Он пристально посмотрел на меня поверх очков, что-то прикидывая и высчитывая.
— Сколько вам лет?
Я сказал.
— Учились в Москве?
— Да…
Глаза его потеплели, а рука легла на мое плечо.
— Значит, не исключено, что и вы могли быть тогда в зале.
Ему явно нравилось говорить загадками и ставить собеседника в тупик. Он выдержал короткую паузу, дав мне возможность поломать голову: в каком еще зале? когда?..
— В пятидесятые годы я приехал в Москву, и меня повезли к студентам. Все они читали мою книгу и говорили очень умно и горячо. Даже расходясь в оценках, они повторяли словно рефрен: честная книга. В их устах это была высшая мера признания, высшая похвала, которую может заслужить писатель. Слишком долго они слышали и читали ложь, помноженную на ложь. Изолгавшуюся литературу. Честная книга была для них выше талантливой. Даже и гениальной. Мне ли было их не понять? И я расплакался — простате мне эту старческую сентиментальность. Потому что писательство далось мне нелегко. Я не верил в свое литературное призвание, я считал непростительным делить себя между холстом и пишущей машинкой. Но я сказал себе: «Если ты напишешь честную книгу, если ты поможешь людям узнать правду, значит, ты не потерял, а приобрел». И когда через много лет, за тысячи километров от моего дома, молодежь, имеющая совсем иной исторический опыт, заметила в книге именною, чем я дорожил больше всего, — мне было трудно удержаться от слез.
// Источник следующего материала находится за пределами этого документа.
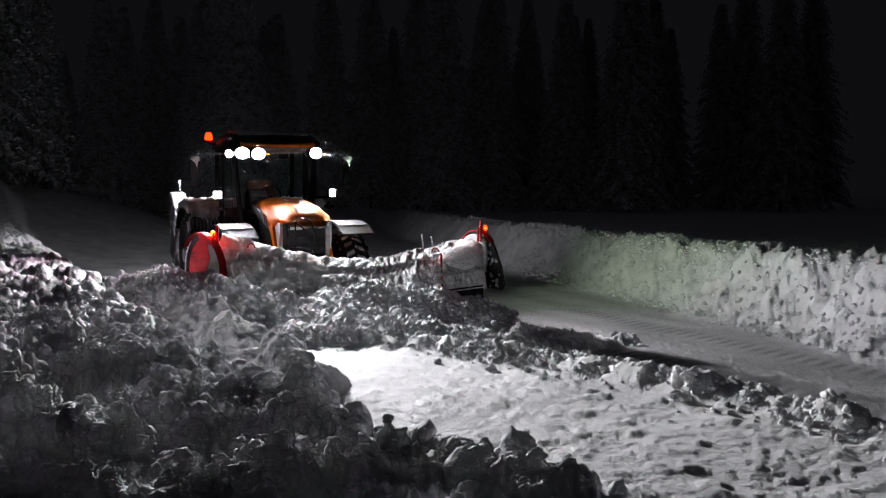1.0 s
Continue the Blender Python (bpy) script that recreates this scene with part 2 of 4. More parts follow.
def value_noise(x, y, seed=0):
    ix, iy = np.floor(x), np.floor(y)
    fx, fy = x - ix, y - iy
    fx, fy = fx * fx * (3 - 2 * fx), fy * fy * (3 - 2 * fy)
    a, b = rand2(ix, iy, seed), rand2(ix + 1, iy, seed)
    c, d = rand2(ix, iy + 1, seed), rand2(ix + 1, iy + 1, seed)
    return (a + (b - a) * fx) * (1 - fy) + (c + (d - c) * fx) * fy


def layered(x, y, seed=0, octaves=4):
    z, amp = 0, 0.5
    for k in range(octaves):
        z = z + amp * (value_noise(x * 2 ** k, y * 2 ** k, seed + k) - 0.5)
        amp *= 0.55
    return z


def clods(x, y, size, seed=0, share=0.8):
    """Broken, half-buried lumps with tilted tops: height over the ground in metres."""
    x, y = x / size, y / size
    wx = x + 0.22 * (value_noise(x * 1.7, y * 1.7, seed + 31) - 0.5) + 0.2 * (value_noise(x * 4.1, y * 4.1, seed + 33) - 0.5)
    wy = y + 0.22 * (value_noise(x * 1.7, y * 1.7, seed + 32) - 0.5) + 0.2 * (value_noise(x * 4.1, y * 4.1, seed + 34) - 0.5)
    ix, iy = np.floor(wx), np.floor(wy)
    top = np.zeros_like(x)
    for dx in (-1, 0, 1):
        for dy in (-1, 0, 1):
            cx, cy = ix + dx, iy + dy
            px, py = wx - cx - rand2(cx, cy, seed), wy - cy - rand2(cx, cy, seed + 5)
            r = 0.25 + 0.5 * rand2(cx, cy, seed + 9) ** 1.5
            on = rand2(cx, cy, seed + 13) < share
            tilt, way = 0.25 * rand2(cx, cy, seed + 17), math.tau * rand2(cx, cy, seed + 19)
            q = (px ** 2 + py ** 2) / (r * r)
            h = np.sqrt(np.clip(1 - q, 0, 1)) * r * (1 + tilt * (px * np.cos(way) + py * np.sin(way)) / r)
            top = np.maximum(top, np.where(on & (q < 1), h, 0))
    return top * size * 0.6


def step(a, b, v):
    q = np.clip((v - a) / (b - a), 0, 1)
    return q * q * (3 - 2 * q)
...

— Она заметила это, — решился я поправить «старого доктора», — как раз потому, что у нее был не совсем иной исторический опыт. Многое из того, что написано в вашей книге, она накладывала на свои, близкие ей, реалии.
Наступила долгая пауза.
— Конечно, вы правы, — наконец согласился Леви. — Я понял, что они увидели в книге что-то свое. Совсем не итальянское. Чем-то она их задела…
Он назвал Гальяно проклятой дырой, а мне вспомнились страницы из той же книги, где Леви рассказывает, с какой грустью расставался он с этой самой «дырой», когда муссолиневская амнистия по случаю захвата Адис-Абебы временно вернула ему свободу. Как не хотелось ему уезжать от крестьян, к которым он привязался, из мест, к которым привык. Нечто подобное я наблюдал и у наших мучеников, жертв Большого Террора, возвращавшихся после долгого пребывания в ссылке — из суровых и дальних краев. Их тянула туда, хотя бы только мысленно, какая-то, еще не изученная психологами, ни на что известное не похожая ностальгия.
— Я и сейчас порой вспоминаю ту пору с нежностью и умилением, — признался Леви. — Да, с нежностью, несмотря ни на что. Вы заметили, как часто мы сидим на чемоданах и ждем, когда подадут поезд. Но ведь жизнь — это и удачи, и неудачи, и счастье, и горе… Каждую минуту, каждый час, отпущенный тебе, надо жить. Не ожидать жизни, а жить. Я постиг эту немудреную мудрость довольно рано. И старался ей следовать. В Гальяно мне было подчас очень лихо!.. Суровый быт, унижения, полный отрыв от культурной среды, без которой художнику нечем дышать. Но это не мешало мне радоваться солнечному утру, доброму слову, интересной книге, оригинальному типажу…
Гальяно, изгнание, допросы, судилище, римская тюрьма «Реджина Челли», где Леви сидел в переполненной камере, откуда каждую ночь уводили кого-нибудь на расстрел, — все это впоследствии дало ему темы для книг и картин. Не испытай он тех мук, что выпали на его долю, не было бы ни таких книг, как «Христос остановился в Эболи», «Слова-камни», «Весь мед уже кончился», ни великолепной галереи крестьянских портретов, ни серии его огромных полотен — вдохновенного реквиема жертвам фашистской диктатуры.